[Records with scene code]
☆ ☆ ☆ ☆ ☆ ☆ ☆

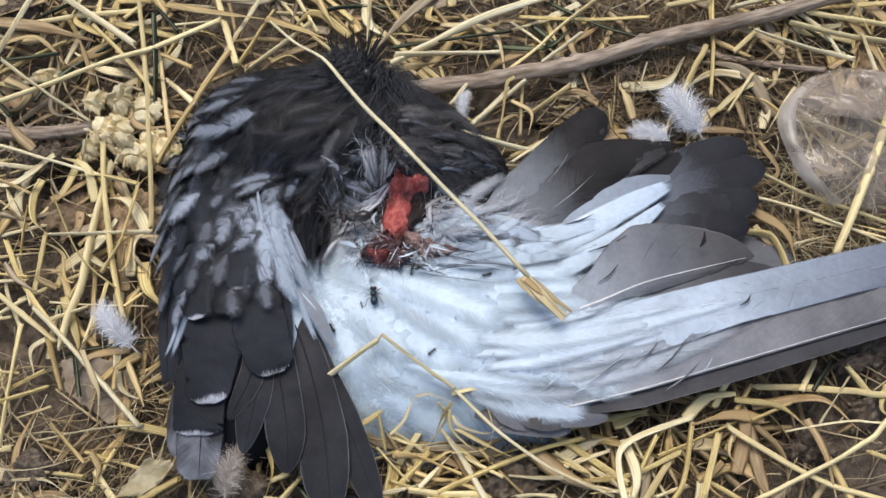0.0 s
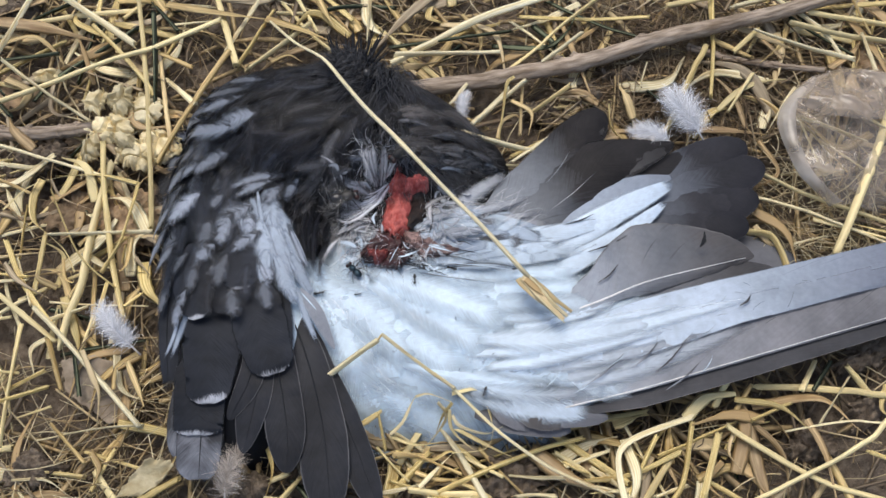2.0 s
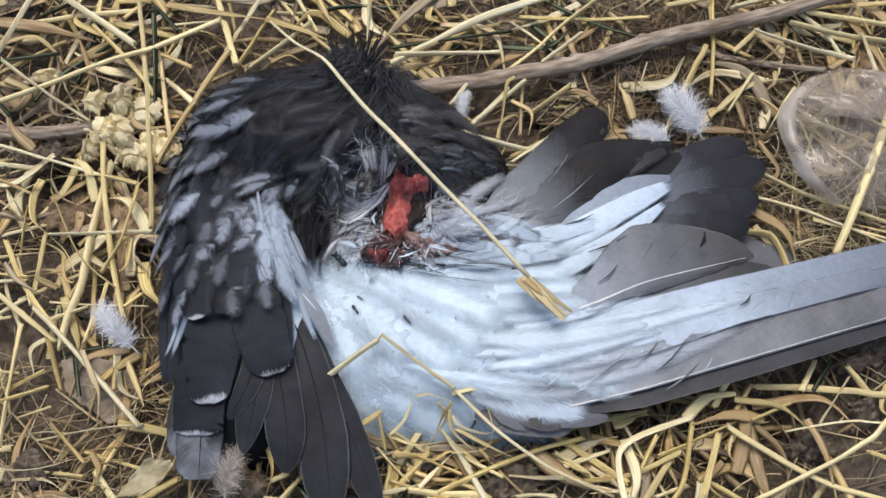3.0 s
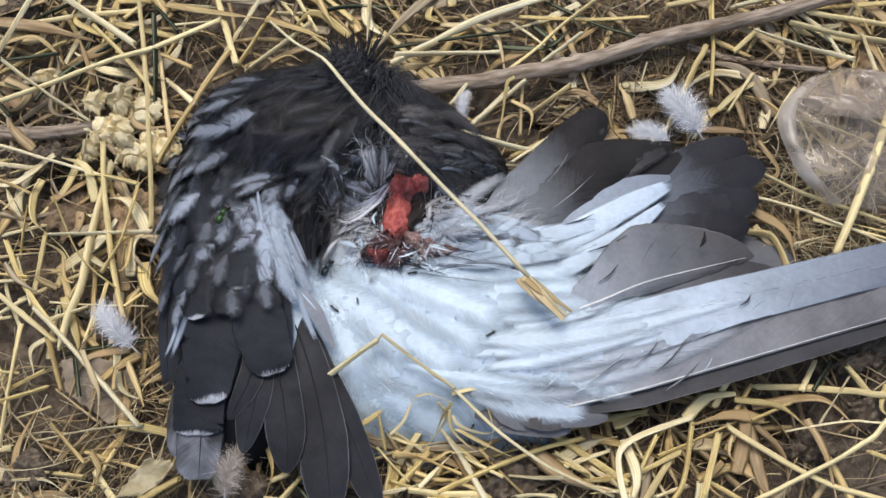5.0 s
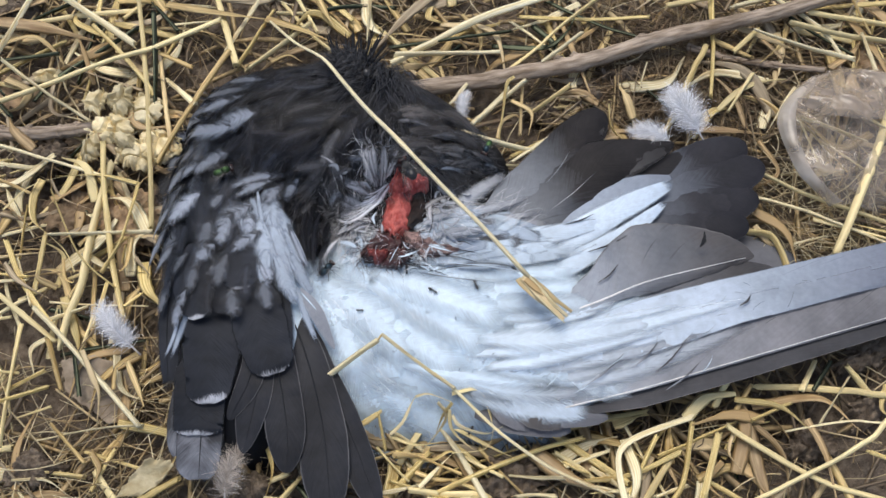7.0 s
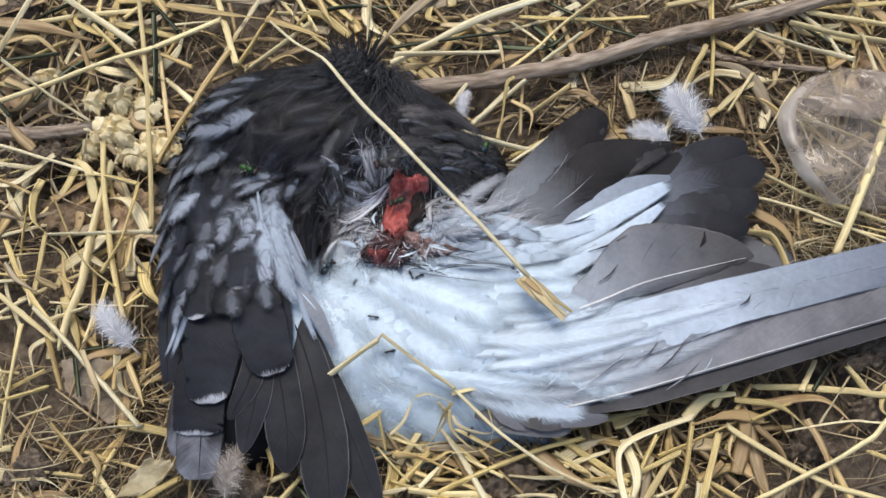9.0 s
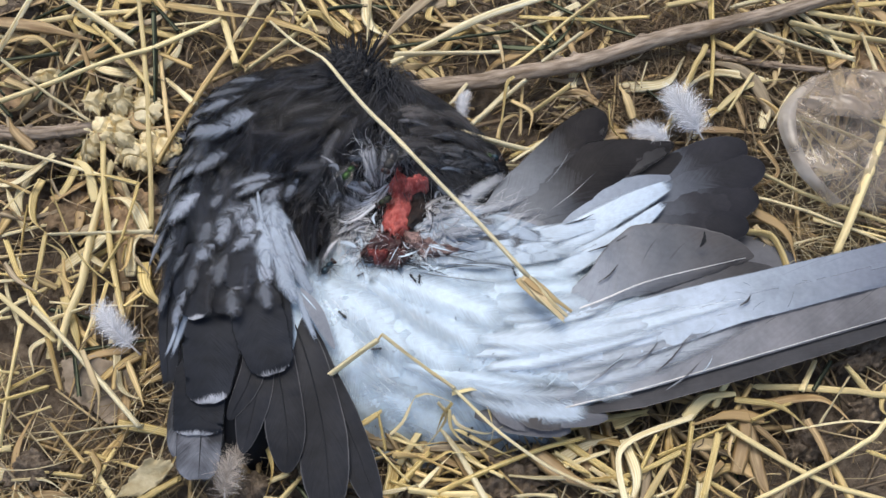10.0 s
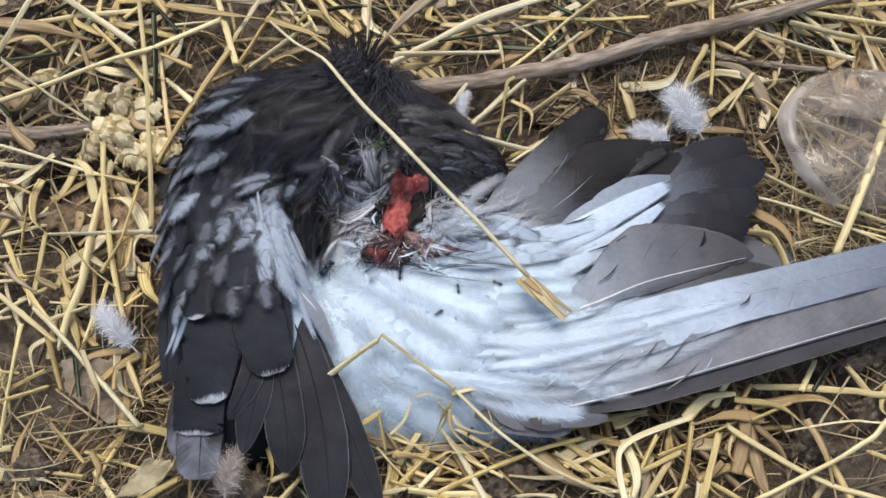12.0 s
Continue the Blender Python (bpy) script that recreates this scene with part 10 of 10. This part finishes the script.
def motions():
    """Where the flies and ants walk, and the loose feather stirs in the breeze."""
    walk(bluebottle, [
        (0, pose(-0.0296, -0.0365, 0.0294, 0, 0, 95)),
        (0.2, pose(-0.0316, -0.0348, 0.0292, 0, 0, 100)),
        (0.4, pose(-0.0332, -0.0323, 0.0289, 0, 0, 105)),
        (0.6, pose(-0.0335, -0.0320, 0.0289, 0, 0, 100)),
        (0.8, pose(-0.0302, -0.0328, 0.0293, 0, 0, 85)),
        (1, pose(-0.0302, -0.0323, 0.0294, 0, 0, 85)),
        (1.2, pose(-0.0316, -0.0294, 0.0289, 0, 0, 95)),
        (1.5, pose(-0.0323, -0.0296, 0.0288, 0, 0, 120)),
        (1.6, pose(-0.0328, -0.0302, 0.0288, 0, 0, 135)),
        (1.8, pose(-0.0377, -0.0254, 0.0276, 0, 0, 140)),
        (2, pose(-0.0388, -0.0237, 0.0274, 0, 0, 135)),
        (2.2, pose(-0.0420, -0.0209, 0.0260, 0, 0, 140)),
        (2.5, pose(-0.0449, -0.0190, 0.0248, 0, 0, 145)),
        (2.9, pose(-0.0453, -0.0181, 0.0241, 0, 0, 140)),
        (3.2, pose(-0.0471, -0.0144, 0.0225, 0, 0, 120)),
        (4, pose(-0.0490, -0.0186, 0.0240, 0, 0, 110)),
        (4.8, pose(-0.0506, -0.0210, 0.0243, 0, 0, 70)),
        (5.5, pose(-0.0508, -0.0216, 0.0245, 0, 0, 55)),
        (7.2, pose(-0.0508, -0.0216, 0.0245, 0, 0, 50)),
        (8.8, pose(-0.0506, -0.0213, 0.0244, 0, 0, 50)),
        (9.5, pose(-0.0502, -0.0207, 0.0243, 0, 0, 50)),
        (12, pose(-0.0508, -0.0216, 0.0245, 0, 0, 55)),
    ])
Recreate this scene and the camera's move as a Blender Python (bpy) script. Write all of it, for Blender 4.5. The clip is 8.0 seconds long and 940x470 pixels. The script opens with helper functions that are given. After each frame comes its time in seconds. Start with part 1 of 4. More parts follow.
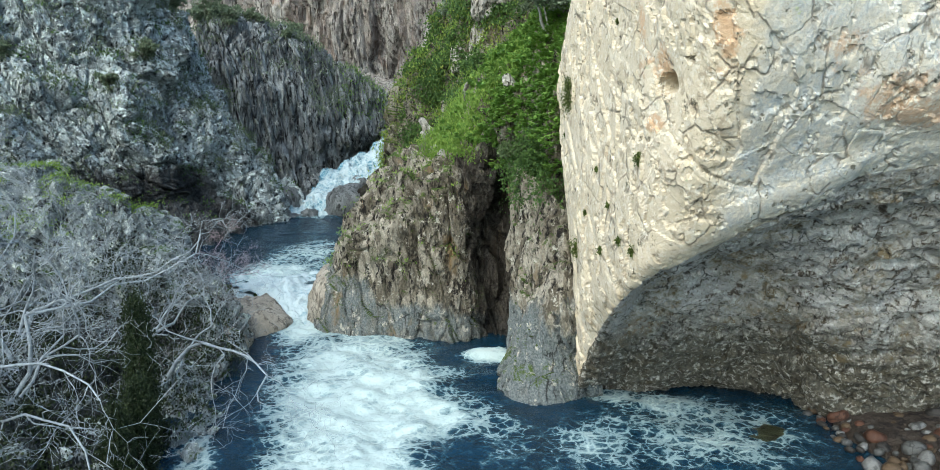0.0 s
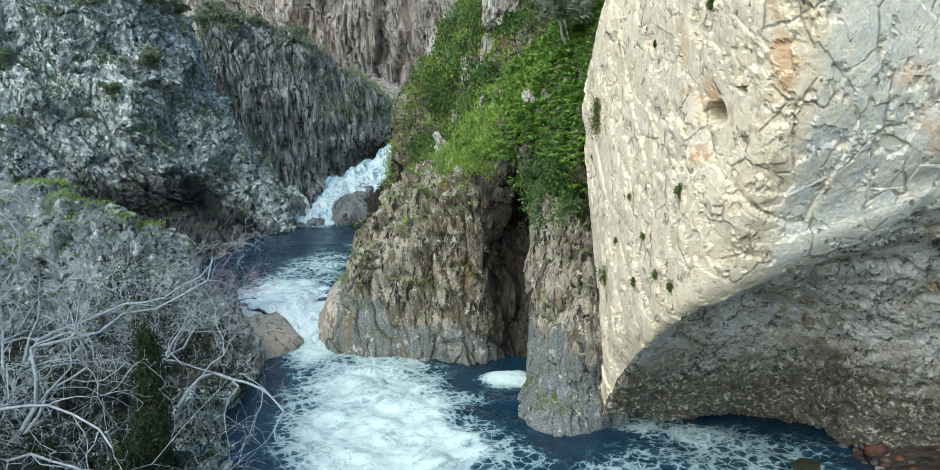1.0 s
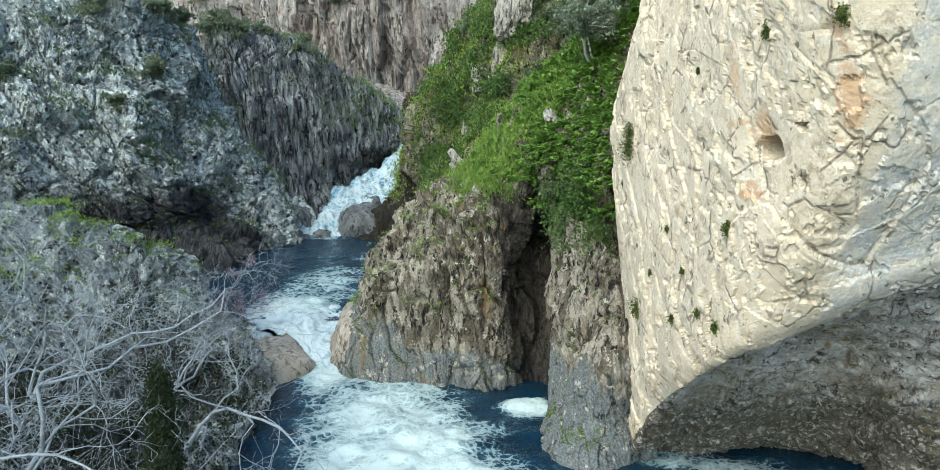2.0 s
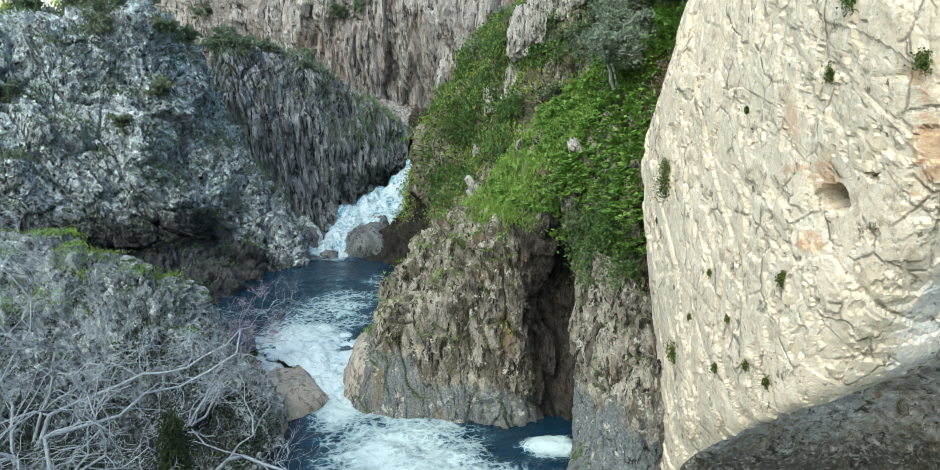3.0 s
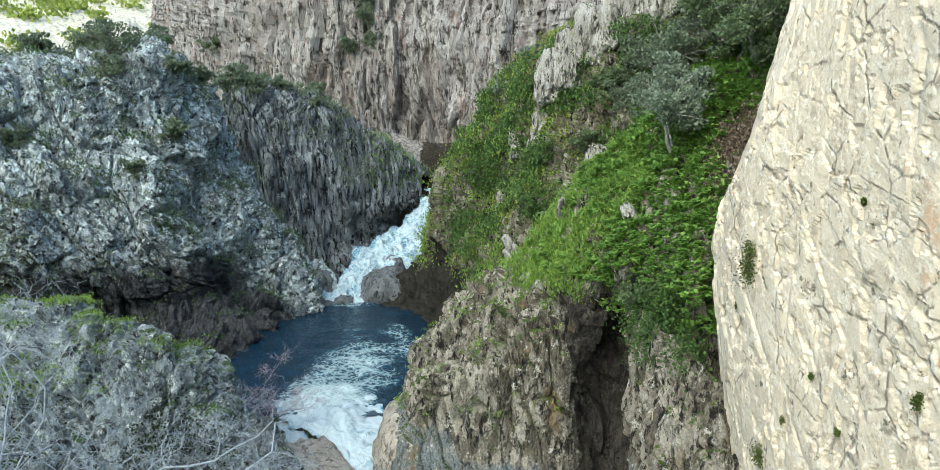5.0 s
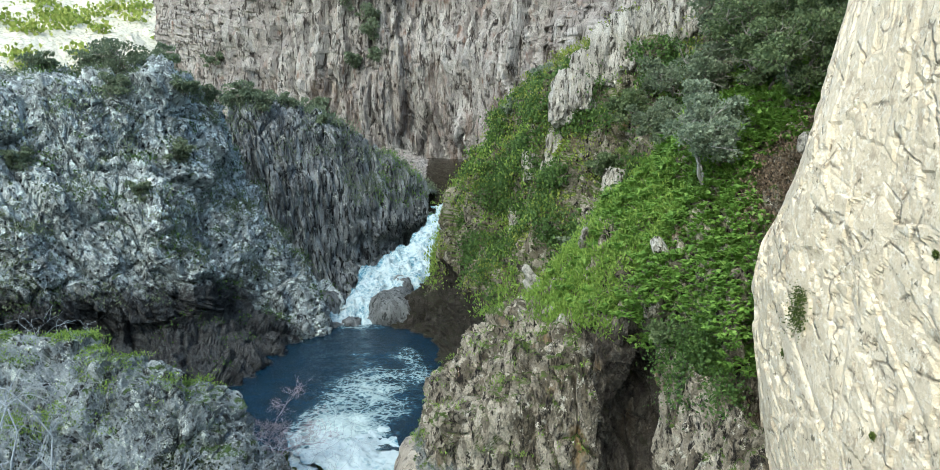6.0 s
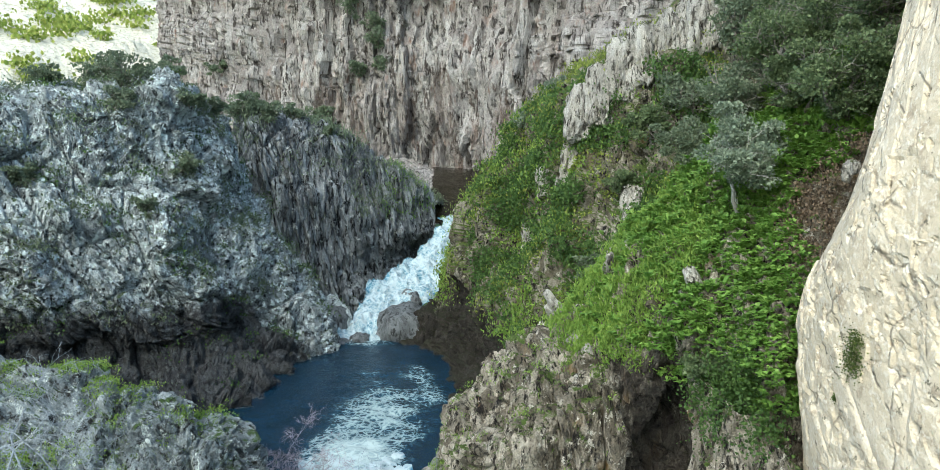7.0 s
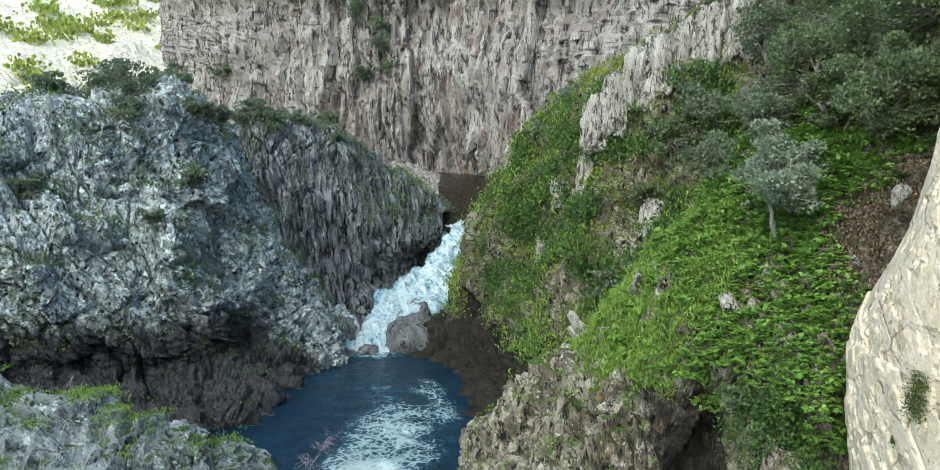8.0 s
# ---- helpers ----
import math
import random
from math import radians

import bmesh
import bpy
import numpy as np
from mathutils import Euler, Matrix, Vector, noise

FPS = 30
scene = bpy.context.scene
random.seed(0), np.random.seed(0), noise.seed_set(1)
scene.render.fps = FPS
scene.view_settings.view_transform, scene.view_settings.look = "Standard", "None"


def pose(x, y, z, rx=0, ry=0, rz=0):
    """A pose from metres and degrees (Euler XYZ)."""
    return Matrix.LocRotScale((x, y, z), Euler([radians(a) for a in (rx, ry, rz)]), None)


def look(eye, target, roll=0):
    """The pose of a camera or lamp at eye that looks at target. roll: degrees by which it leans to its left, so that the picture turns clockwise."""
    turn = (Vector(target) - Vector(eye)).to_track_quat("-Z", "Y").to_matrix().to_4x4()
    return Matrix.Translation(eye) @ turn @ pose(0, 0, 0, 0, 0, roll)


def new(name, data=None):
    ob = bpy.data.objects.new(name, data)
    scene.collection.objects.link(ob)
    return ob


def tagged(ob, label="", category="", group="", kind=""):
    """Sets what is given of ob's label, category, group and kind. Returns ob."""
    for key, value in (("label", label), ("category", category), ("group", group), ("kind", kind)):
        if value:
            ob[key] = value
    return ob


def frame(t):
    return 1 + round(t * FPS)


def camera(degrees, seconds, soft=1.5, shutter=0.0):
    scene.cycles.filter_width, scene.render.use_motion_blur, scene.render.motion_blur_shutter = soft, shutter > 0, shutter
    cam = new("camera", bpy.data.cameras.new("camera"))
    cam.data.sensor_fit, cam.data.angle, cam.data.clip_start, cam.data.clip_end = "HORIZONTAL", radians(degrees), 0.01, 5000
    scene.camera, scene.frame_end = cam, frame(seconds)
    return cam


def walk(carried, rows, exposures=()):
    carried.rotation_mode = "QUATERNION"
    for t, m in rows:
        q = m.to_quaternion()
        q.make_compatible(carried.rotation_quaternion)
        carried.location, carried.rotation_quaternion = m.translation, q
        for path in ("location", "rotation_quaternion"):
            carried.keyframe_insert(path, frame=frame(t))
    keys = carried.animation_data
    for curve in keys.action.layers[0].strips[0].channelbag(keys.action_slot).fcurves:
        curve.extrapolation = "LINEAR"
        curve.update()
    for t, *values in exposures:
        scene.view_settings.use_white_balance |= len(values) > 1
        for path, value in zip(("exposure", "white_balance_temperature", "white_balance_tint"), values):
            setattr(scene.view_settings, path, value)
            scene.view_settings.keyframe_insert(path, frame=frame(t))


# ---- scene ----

☆ ☆ ☆ ☆ ☆ ☆ ☆

What is required: Print each line of the material above exactly, with the pictures removed from your copy.

Solved problem:
0.0 s
2.0 s
3.0 s
5.0 s
7.0 s
9.0 s
10.0 s
12.0 s
Continue the Blender Python (bpy) script that recreates this scene with part 10 of 10. This part finishes the script.
def motions():
    """Where the flies and ants walk, and the loose feather stirs in the breeze."""
    walk(bluebottle, [
        (0, pose(-0.0296, -0.0365, 0.0294, 0, 0, 95)),
        (0.2, pose(-0.0316, -0.0348, 0.0292, 0, 0, 100)),
        (0.4, pose(-0.0332, -0.0323, 0.0289, 0, 0, 105)),
        (0.6, pose(-0.0335, -0.0320, 0.0289, 0, 0, 100)),
        (0.8, pose(-0.0302, -0.0328, 0.0293, 0, 0, 85)),
        (1, pose(-0.0302, -0.0323, 0.0294, 0, 0, 85)),
        (1.2, pose(-0.0316, -0.0294, 0.0289, 0, 0, 95)),
        (1.5, pose(-0.0323, -0.0296, 0.0288, 0, 0, 120)),
        (1.6, pose(-0.0328, -0.0302, 0.0288, 0, 0, 135)),
        (1.8, pose(-0.0377, -0.0254, 0.0276, 0, 0, 140)),
        (2, pose(-0.0388, -0.0237, 0.0274, 0, 0, 135)),
        (2.2, pose(-0.0420, -0.0209, 0.0260, 0, 0, 140)),
        (2.5, pose(-0.0449, -0.0190, 0.0248, 0, 0, 145)),
        (2.9, pose(-0.0453, -0.0181, 0.0241, 0, 0, 140)),
        (3.2, pose(-0.0471, -0.0144, 0.0225, 0, 0, 120)),
        (4, pose(-0.0490, -0.0186, 0.0240, 0, 0, 110)),
        (4.8, pose(-0.0506, -0.0210, 0.0243, 0, 0, 70)),
        (5.5, pose(-0.0508, -0.0216, 0.0245, 0, 0, 55)),
        (7.2, pose(-0.0508, -0.0216, 0.0245, 0, 0, 50)),
        (8.8, pose(-0.0506, -0.0213, 0.0244, 0, 0, 50)),
        (9.5, pose(-0.0502, -0.0207, 0.0243, 0, 0, 50)),
        (12, pose(-0.0508, -0.0216, 0.0245, 0, 0, 55)),
    ])
Recreate this scene and the camera's move as a Blender Python (bpy) script. Write all of it, for Blender 4.5. The clip is 8.0 seconds long and 940x470 pixels. The script opens with helper functions that are given. After each frame comes its time in seconds. Start with part 1 of 4. More parts follow.
0.0 s
1.0 s
2.0 s
3.0 s
5.0 s
6.0 s
7.0 s
8.0 s
# ---- helpers ----
import math
import random
from math import radians

import bmesh
import bpy
import numpy as np
from mathutils import Euler, Matrix, Vector, noise

FPS = 30
scene = bpy.context.scene
random.seed(0), np.random.seed(0), noise.seed_set(1)
scene.render.fps = FPS
scene.view_settings.view_transform, scene.view_settings.look = "Standard", "None"


def pose(x, y, z, rx=0, ry=0, rz=0):
    """A pose from metres and degrees (Euler XYZ)."""
    return Matrix.LocRotScale((x, y, z), Euler([radians(a) for a in (rx, ry, rz)]), None)


def look(eye, target, roll=0):
    """The pose of a camera or lamp at eye that looks at target. roll: degrees by which it leans to its left, so that the picture turns clockwise."""
    turn = (Vector(target) - Vector(eye)).to_track_quat("-Z", "Y").to_matrix().to_4x4()
    return Matrix.Translation(eye) @ turn @ pose(0, 0, 0, 0, 0, roll)


def new(name, data=None):
    ob = bpy.data.objects.new(name, data)
    scene.collection.objects.link(ob)
    return ob


def tagged(ob, label="", category="", group="", kind=""):
    """Sets what is given of ob's label, category, group and kind. Returns ob."""
    for key, value in (("label", label), ("category", category), ("group", group), ("kind", kind)):
        if value:
            ob[key] = value
    return ob


def frame(t):
    return 1 + round(t * FPS)


def camera(degrees, seconds, soft=1.5, shutter=0.0):
    scene.cycles.filter_width, scene.render.use_motion_blur, scene.render.motion_blur_shutter = soft, shutter > 0, shutter
    cam = new("camera", bpy.data.cameras.new("camera"))
    cam.data.sensor_fit, cam.data.angle, cam.data.clip_start, cam.data.clip_end = "HORIZONTAL", radians(degrees), 0.01, 5000
    scene.camera, scene.frame_end = cam, frame(seconds)
    return cam


def walk(carried, rows, exposures=()):
    carried.rotation_mode = "QUATERNION"
    for t, m in rows:
        q = m.to_quaternion()
        q.make_compatible(carried.rotation_quaternion)
        carried.location, carried.rotation_quaternion = m.translation, q
        for path in ("location", "rotation_quaternion"):
            carried.keyframe_insert(path, frame=frame(t))
    keys = carried.animation_data
    for curve in keys.action.layers[0].strips[0].channelbag(keys.action_slot).fcurves:
        curve.extrapolation = "LINEAR"
        curve.update()
    for t, *values in exposures:
        scene.view_settings.use_white_balance |= len(values) > 1
        for path, value in zip(("exposure", "white_balance_temperature", "white_balance_tint"), values):
            setattr(scene.view_settings, path, value)
            scene.view_settings.keyframe_insert(path, frame=frame(t))


# ---- scene ----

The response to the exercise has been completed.